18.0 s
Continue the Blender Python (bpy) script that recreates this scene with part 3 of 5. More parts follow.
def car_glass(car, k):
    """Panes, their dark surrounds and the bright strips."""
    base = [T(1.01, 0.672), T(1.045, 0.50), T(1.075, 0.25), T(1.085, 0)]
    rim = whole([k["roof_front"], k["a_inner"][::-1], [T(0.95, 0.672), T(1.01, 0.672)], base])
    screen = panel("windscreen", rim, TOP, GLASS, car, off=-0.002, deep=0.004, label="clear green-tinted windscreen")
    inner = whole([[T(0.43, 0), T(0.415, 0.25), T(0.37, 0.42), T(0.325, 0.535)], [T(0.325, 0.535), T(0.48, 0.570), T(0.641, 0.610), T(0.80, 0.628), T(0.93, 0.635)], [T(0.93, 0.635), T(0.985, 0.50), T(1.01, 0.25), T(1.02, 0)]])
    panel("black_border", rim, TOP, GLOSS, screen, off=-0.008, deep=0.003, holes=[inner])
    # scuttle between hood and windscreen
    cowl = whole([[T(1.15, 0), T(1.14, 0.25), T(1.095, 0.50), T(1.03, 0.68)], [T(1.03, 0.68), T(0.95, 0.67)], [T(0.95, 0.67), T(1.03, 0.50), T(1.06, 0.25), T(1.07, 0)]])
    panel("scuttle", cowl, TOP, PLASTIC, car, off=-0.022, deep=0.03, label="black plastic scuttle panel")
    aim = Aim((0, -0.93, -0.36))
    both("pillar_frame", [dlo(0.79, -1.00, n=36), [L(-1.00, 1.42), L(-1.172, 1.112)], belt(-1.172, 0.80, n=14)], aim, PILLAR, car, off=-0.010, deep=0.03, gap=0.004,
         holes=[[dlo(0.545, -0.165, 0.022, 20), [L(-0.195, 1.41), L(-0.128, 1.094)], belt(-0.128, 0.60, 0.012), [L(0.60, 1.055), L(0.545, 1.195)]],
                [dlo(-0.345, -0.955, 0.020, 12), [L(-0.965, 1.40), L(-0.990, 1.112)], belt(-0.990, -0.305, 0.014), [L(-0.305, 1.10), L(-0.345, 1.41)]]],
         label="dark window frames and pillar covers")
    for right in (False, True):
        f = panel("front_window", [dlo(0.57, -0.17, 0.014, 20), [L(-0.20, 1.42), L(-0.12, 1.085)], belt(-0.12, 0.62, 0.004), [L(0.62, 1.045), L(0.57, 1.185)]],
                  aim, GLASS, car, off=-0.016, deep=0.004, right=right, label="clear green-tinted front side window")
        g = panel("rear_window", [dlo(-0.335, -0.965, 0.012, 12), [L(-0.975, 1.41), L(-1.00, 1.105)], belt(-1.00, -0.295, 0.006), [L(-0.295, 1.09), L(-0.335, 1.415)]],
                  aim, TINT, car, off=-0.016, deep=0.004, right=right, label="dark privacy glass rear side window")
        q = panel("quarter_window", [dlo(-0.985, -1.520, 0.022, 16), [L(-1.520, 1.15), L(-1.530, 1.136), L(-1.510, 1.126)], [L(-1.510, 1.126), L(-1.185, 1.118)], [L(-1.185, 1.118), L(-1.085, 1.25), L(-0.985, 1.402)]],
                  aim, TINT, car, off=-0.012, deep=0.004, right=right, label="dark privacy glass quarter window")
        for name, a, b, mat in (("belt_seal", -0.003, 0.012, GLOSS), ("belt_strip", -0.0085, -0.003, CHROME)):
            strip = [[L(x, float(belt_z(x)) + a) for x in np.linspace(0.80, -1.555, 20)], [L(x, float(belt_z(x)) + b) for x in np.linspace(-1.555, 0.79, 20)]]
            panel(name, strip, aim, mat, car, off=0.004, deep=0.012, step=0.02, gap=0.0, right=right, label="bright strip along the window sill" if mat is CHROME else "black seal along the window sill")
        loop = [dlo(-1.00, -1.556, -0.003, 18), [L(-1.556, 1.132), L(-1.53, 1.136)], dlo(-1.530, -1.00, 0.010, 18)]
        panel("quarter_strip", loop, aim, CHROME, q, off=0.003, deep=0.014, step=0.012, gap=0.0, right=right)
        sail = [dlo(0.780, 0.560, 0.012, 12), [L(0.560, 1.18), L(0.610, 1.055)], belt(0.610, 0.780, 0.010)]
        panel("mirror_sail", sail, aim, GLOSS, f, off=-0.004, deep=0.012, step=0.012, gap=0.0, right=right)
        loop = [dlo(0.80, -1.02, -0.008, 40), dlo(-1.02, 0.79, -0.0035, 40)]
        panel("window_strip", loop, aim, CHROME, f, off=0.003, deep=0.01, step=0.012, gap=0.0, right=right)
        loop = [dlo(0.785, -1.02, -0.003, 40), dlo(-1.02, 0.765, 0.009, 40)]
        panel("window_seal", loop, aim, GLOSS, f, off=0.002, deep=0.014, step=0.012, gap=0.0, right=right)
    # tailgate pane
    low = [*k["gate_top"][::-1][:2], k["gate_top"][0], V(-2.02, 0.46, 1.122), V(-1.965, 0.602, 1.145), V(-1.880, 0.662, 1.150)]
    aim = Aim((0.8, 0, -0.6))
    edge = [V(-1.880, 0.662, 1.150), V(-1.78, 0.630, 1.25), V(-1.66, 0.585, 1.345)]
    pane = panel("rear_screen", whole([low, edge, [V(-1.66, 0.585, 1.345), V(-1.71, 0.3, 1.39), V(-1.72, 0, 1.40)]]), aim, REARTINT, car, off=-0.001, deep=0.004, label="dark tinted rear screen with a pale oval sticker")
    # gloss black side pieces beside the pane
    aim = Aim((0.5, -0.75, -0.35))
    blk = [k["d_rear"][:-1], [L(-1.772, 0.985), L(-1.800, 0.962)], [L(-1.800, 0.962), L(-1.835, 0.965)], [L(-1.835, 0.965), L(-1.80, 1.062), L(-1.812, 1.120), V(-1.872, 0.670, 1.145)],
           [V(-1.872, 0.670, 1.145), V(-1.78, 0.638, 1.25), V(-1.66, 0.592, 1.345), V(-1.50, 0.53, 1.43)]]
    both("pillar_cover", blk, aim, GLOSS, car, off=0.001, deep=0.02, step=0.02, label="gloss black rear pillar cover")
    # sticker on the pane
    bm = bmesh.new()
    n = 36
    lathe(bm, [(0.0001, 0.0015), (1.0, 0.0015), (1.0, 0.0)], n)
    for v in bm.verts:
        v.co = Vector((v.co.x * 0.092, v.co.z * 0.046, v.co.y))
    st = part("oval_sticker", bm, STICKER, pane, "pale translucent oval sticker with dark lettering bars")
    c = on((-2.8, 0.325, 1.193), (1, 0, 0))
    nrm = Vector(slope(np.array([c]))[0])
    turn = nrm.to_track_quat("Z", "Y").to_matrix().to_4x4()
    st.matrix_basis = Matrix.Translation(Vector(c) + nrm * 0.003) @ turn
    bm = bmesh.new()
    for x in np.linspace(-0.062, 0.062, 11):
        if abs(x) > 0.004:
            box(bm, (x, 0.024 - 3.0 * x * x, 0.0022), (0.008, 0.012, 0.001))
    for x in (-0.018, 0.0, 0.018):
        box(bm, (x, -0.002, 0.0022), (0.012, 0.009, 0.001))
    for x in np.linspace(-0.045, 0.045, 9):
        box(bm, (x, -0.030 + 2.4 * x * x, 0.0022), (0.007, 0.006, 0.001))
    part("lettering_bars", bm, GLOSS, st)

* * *

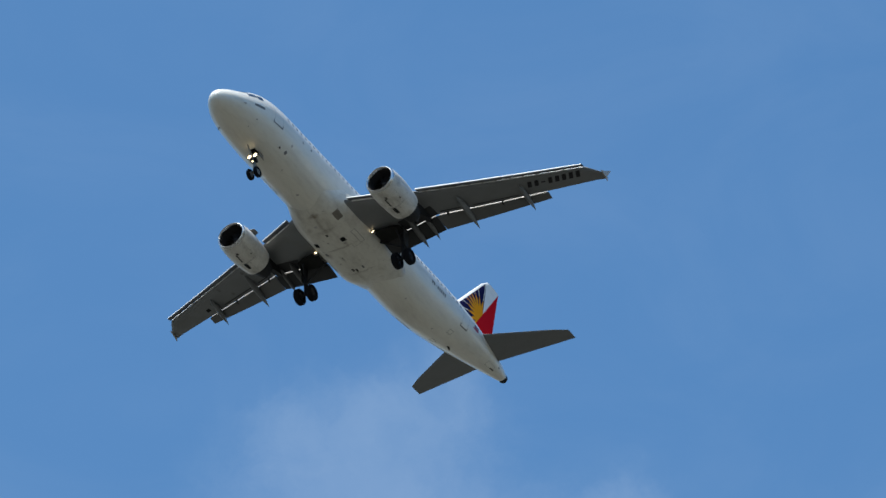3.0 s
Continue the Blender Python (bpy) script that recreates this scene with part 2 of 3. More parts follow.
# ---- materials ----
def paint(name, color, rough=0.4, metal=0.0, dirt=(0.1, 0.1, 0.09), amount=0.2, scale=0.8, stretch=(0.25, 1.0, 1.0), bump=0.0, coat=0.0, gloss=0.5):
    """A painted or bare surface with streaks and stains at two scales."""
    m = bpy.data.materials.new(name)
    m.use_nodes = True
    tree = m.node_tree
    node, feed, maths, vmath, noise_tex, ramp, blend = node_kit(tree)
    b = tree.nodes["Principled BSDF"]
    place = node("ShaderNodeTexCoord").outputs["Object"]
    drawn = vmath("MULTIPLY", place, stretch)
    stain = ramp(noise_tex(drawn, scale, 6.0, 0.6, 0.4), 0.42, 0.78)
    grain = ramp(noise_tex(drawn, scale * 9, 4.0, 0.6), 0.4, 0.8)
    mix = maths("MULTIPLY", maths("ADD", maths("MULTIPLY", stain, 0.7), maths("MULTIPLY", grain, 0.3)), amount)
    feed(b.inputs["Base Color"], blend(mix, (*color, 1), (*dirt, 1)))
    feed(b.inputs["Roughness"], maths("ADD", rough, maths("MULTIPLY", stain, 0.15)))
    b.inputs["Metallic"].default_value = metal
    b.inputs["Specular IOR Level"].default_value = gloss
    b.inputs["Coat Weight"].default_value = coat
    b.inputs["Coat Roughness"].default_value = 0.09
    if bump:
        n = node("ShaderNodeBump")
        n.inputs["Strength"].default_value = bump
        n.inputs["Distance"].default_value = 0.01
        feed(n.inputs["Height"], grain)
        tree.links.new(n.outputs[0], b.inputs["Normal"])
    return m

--

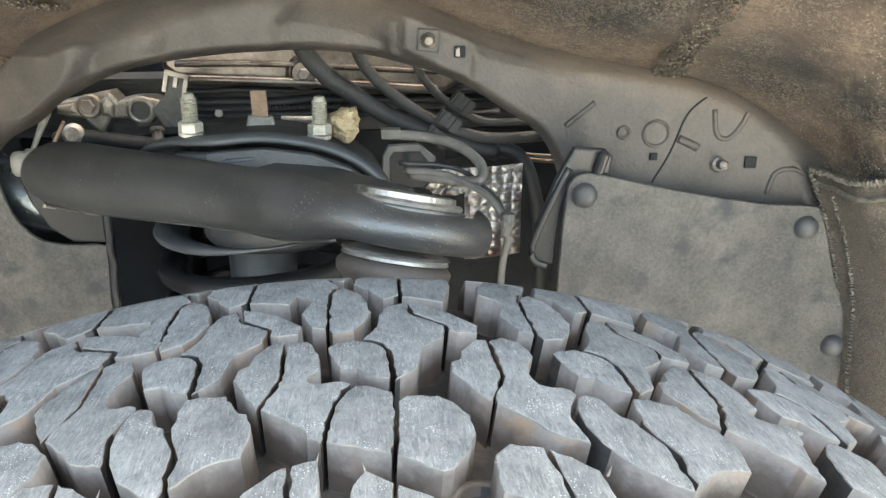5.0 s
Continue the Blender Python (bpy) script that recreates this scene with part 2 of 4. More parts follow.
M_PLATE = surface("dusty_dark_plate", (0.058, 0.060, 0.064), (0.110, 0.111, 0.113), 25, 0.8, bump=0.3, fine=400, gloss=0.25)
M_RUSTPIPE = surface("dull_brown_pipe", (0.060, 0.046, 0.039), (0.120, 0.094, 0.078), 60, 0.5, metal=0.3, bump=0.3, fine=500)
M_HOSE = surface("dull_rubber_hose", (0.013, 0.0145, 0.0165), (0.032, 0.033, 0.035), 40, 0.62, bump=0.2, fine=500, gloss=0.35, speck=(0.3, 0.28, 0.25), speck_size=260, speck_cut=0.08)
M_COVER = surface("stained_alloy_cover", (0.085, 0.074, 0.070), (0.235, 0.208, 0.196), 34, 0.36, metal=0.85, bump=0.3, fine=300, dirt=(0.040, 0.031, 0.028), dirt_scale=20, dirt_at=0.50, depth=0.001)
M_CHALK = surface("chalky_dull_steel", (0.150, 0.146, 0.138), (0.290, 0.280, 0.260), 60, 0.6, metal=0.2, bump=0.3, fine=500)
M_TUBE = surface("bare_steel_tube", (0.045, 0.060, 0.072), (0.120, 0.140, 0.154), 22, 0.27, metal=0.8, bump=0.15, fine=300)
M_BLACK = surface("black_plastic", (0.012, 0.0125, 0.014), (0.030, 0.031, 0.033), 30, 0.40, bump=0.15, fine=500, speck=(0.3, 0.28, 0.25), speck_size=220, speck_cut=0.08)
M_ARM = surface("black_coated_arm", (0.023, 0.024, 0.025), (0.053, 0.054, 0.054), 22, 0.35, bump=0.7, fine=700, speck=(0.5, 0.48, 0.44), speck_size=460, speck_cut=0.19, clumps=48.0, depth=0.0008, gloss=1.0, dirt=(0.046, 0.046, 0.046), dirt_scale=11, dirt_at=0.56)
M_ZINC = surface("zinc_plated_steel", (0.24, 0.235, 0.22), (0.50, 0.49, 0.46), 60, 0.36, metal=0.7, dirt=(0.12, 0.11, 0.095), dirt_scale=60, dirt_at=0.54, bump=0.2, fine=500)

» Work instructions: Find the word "that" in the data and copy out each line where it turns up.

» Correct output:
Continue the Blender Python (bpy) script that recreates this scene with part 3 of 5. More parts follow.
Continue the Blender Python (bpy) script that recreates this scene with part 2 of 3. More parts follow.
Continue the Blender Python (bpy) script that recreates this scene with part 2 of 4. More parts follow.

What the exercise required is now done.